# SUPPLIED DATA

"""

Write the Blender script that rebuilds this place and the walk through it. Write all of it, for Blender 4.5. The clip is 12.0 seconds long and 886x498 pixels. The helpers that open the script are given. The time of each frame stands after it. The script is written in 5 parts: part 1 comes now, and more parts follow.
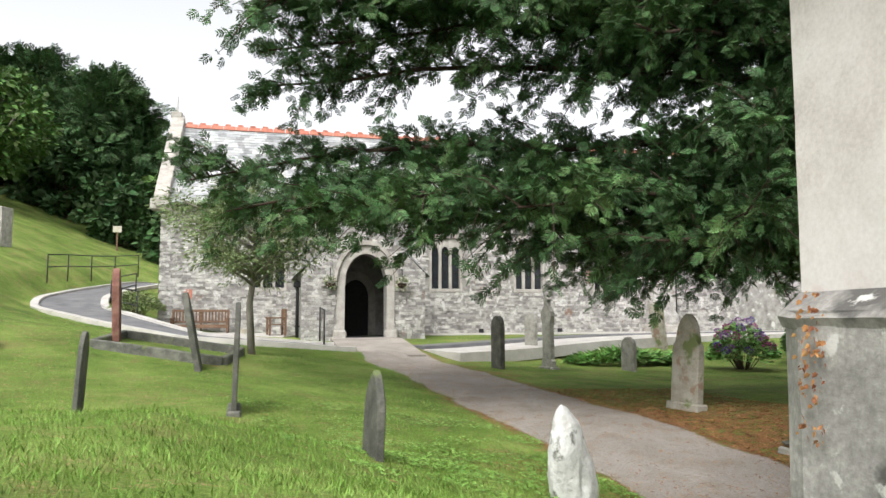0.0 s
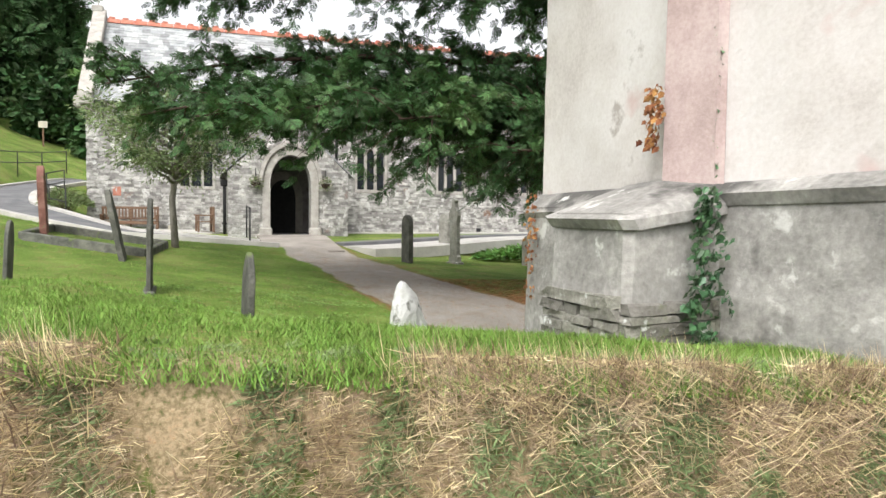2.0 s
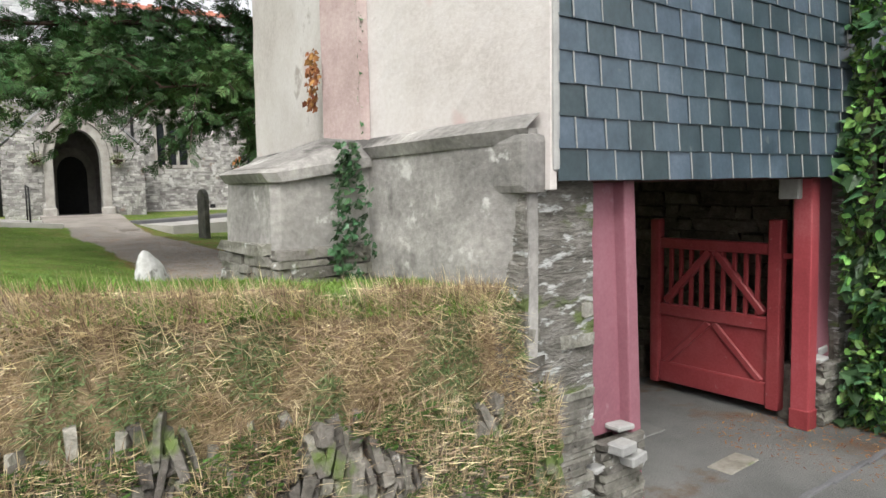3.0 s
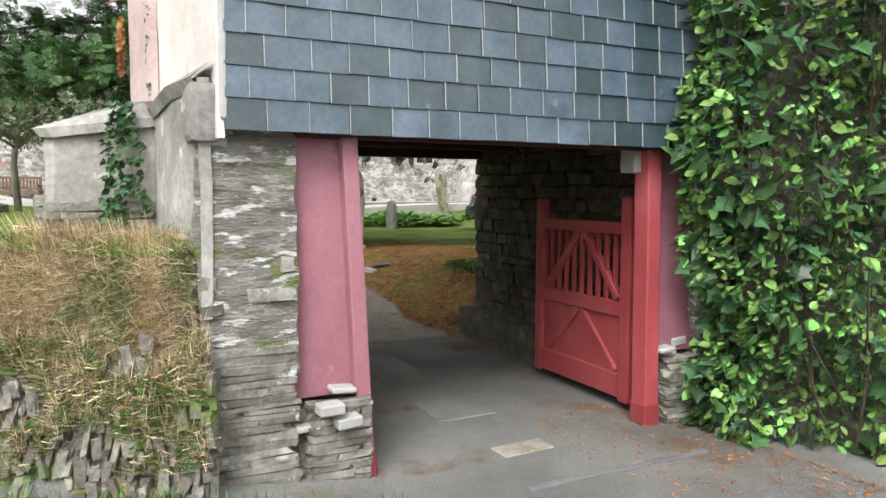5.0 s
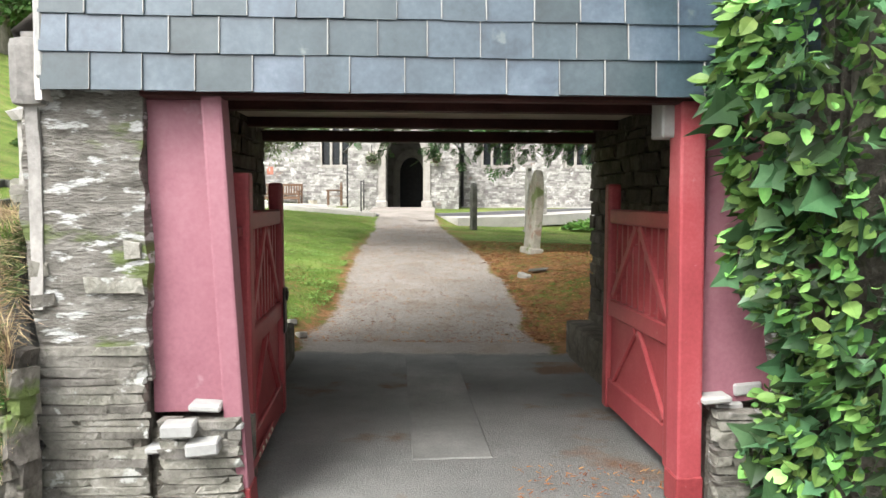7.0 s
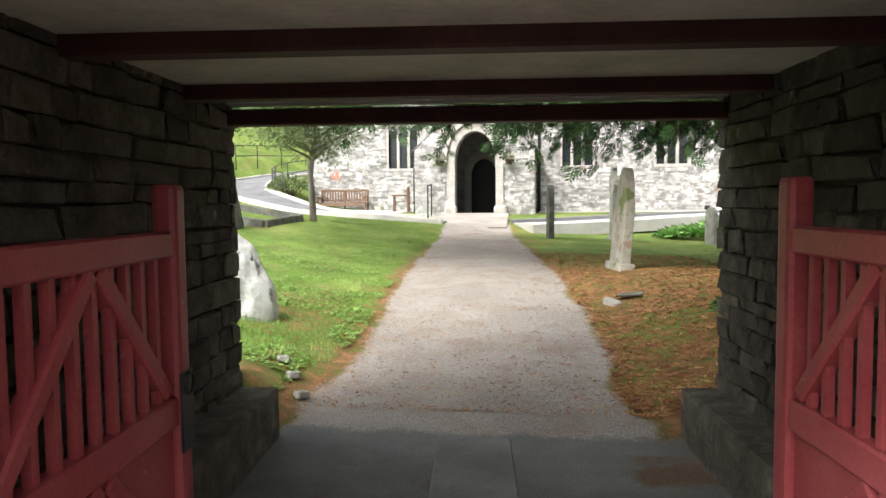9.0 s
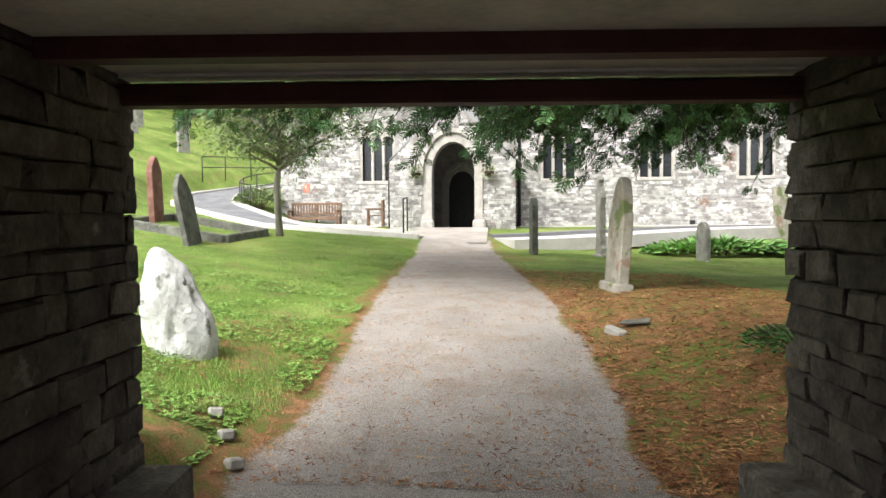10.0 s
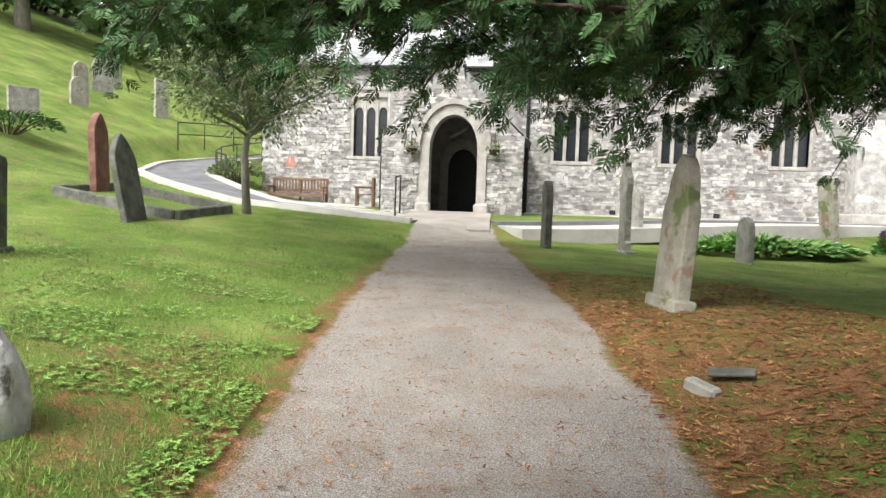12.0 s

"""

Go through the listing above and write it all out exactly, leaving out any picture.

Write the Blender script that rebuilds this place and the walk through it. Write all of it, for Blender 4.5. The clip is 12.0 seconds long and 886x498 pixels. The helpers that open the script are given. The time of each frame stands after it. The script is written in 5 parts: part 1 comes now, and more parts follow.
0.0 s
2.0 s
3.0 s
5.0 s
7.0 s
9.0 s
10.0 s
12.0 s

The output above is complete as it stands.